L's terribly unscientific way of narrowing down her voting options was to not vote for any candidates who stopped her outside the polling station and asked her for her voting intentions or for her card number. I hope for her sake it wasn’t another party playing the double bluff and pretending to be somebody they weren’t.
My method, of not voting for anyone who direct mailed me election material was blown out of the water when they all did.
As I cycle home I wonder what a chap is doing standing in the centre of one of the roundabouts in Spondon waving a placard. Then I realise he's promoting the BNP and amazingly no one has tried to run him over.

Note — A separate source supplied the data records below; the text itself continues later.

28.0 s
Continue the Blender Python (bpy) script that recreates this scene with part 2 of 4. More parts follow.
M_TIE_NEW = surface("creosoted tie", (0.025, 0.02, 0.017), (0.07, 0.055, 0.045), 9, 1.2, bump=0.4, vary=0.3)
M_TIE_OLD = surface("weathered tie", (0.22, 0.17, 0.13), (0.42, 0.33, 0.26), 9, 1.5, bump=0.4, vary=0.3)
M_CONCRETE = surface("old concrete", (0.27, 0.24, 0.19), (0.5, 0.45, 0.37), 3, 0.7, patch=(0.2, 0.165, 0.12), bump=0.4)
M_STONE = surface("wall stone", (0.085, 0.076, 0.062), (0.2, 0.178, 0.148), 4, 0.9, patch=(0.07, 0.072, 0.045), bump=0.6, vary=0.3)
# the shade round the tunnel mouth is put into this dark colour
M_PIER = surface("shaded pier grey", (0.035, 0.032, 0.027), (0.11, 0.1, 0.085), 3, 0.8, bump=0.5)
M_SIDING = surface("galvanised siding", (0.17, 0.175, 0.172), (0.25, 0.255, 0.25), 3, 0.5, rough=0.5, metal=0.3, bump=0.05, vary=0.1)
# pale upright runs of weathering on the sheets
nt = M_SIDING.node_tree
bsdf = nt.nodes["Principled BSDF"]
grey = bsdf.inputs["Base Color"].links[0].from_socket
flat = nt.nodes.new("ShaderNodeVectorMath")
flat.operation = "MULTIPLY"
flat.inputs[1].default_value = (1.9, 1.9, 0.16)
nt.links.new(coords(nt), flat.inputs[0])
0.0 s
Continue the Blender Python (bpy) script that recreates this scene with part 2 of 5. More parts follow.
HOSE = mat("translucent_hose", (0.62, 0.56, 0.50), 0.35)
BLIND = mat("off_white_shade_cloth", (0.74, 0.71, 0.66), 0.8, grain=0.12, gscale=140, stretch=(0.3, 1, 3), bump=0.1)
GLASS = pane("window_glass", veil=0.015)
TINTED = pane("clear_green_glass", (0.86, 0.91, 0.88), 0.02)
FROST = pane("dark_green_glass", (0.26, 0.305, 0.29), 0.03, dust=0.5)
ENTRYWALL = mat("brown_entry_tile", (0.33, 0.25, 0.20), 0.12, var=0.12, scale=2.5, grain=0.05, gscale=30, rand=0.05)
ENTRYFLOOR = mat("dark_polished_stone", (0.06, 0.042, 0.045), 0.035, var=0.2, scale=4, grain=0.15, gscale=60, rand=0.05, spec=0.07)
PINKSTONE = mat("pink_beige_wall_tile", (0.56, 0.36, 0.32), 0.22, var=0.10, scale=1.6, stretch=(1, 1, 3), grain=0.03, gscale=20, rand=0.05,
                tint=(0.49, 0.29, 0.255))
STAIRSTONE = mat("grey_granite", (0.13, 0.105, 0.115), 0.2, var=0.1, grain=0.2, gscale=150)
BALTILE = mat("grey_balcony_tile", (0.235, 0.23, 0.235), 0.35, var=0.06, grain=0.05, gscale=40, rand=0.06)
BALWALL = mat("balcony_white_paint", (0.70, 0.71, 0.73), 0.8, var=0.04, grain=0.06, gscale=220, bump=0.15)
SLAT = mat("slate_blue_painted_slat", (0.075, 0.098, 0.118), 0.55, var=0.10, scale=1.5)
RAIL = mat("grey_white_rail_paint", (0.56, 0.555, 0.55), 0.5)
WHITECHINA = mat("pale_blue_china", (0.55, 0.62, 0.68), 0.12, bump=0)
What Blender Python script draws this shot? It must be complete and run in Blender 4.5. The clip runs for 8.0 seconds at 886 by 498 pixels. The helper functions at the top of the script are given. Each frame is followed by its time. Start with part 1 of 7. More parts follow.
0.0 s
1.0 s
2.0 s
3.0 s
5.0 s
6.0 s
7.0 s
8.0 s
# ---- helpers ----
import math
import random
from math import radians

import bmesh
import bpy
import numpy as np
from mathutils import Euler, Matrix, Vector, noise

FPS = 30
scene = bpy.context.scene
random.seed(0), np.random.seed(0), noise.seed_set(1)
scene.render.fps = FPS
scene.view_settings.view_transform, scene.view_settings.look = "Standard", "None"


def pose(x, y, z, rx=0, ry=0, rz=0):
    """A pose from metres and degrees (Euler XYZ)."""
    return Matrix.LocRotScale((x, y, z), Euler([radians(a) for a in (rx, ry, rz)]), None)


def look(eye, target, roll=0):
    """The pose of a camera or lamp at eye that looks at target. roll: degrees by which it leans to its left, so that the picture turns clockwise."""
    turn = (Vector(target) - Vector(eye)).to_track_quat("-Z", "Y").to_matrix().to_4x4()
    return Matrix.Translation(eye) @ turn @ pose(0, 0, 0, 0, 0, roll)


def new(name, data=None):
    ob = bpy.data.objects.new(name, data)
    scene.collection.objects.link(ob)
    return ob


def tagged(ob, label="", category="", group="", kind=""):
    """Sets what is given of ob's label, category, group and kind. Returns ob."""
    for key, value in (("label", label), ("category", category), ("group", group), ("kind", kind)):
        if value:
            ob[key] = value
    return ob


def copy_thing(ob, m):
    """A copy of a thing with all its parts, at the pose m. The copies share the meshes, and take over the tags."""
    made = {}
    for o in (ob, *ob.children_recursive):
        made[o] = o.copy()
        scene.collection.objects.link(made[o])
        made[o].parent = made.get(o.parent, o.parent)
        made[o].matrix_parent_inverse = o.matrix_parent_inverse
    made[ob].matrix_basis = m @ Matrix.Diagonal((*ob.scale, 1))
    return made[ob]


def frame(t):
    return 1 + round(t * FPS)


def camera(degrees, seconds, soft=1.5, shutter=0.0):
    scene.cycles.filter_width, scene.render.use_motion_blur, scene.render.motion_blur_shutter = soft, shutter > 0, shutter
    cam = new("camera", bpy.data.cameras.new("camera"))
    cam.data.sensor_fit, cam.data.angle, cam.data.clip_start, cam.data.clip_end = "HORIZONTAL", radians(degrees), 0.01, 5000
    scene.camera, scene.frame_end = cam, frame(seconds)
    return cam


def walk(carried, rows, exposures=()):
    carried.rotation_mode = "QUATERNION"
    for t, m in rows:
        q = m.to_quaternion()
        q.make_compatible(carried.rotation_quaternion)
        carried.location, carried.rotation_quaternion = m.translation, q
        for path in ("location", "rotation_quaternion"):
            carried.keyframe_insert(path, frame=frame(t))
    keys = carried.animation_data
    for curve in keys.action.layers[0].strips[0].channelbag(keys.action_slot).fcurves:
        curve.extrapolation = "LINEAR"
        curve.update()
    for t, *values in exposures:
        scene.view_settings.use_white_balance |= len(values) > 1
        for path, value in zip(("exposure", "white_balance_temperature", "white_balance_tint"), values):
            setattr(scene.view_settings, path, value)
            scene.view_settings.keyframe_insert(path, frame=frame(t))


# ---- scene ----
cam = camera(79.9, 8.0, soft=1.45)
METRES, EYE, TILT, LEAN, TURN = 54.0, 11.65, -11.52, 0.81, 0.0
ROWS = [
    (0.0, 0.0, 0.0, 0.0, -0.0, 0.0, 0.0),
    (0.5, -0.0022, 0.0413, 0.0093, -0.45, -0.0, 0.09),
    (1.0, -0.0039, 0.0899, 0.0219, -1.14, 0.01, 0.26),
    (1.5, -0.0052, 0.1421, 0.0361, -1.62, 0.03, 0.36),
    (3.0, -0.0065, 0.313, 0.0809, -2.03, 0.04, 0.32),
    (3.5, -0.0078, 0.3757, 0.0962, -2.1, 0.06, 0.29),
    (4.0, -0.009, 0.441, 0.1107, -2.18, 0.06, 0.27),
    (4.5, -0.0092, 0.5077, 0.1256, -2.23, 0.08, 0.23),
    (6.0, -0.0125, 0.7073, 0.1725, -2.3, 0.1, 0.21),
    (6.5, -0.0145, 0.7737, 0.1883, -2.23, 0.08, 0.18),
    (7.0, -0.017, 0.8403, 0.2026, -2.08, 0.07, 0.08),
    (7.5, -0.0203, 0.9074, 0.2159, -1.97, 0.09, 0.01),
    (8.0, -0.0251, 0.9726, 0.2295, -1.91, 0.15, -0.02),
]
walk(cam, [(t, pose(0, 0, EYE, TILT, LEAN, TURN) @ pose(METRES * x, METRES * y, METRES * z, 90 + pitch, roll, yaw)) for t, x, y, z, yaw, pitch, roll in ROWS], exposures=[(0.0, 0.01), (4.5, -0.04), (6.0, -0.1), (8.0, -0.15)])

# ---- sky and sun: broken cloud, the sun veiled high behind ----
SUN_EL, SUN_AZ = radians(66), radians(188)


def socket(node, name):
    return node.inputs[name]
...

Son doesn’t intend to vote, despite the fact that a lot of his mates appear to be doing so and that L’s really been on his case about it for the last few days. He ought to take an interest really, as someone who’s becoming a University student in September, the differing polities towards student finance should interest him.
I'm one of the few people who love a good election. So after a family meal out at L's parents, I grab a few hours sleep before getting up to watch the results come in. The TV news shows long queues at polling stations and people being locked out when they closed at 10pm, making us look like a third world country. Although anybody who takes all day, when the places have been open since 7am, to get to the polling station doesn’t really deserve any sympathy.
The BBC coverage of it all is appalling, even David Dimbleby seemed bored with it as we get pictures of cars, which may or may not contain important politicians, speeding down motorways and a debate on a boat rather than actually concentrating on the results themselves.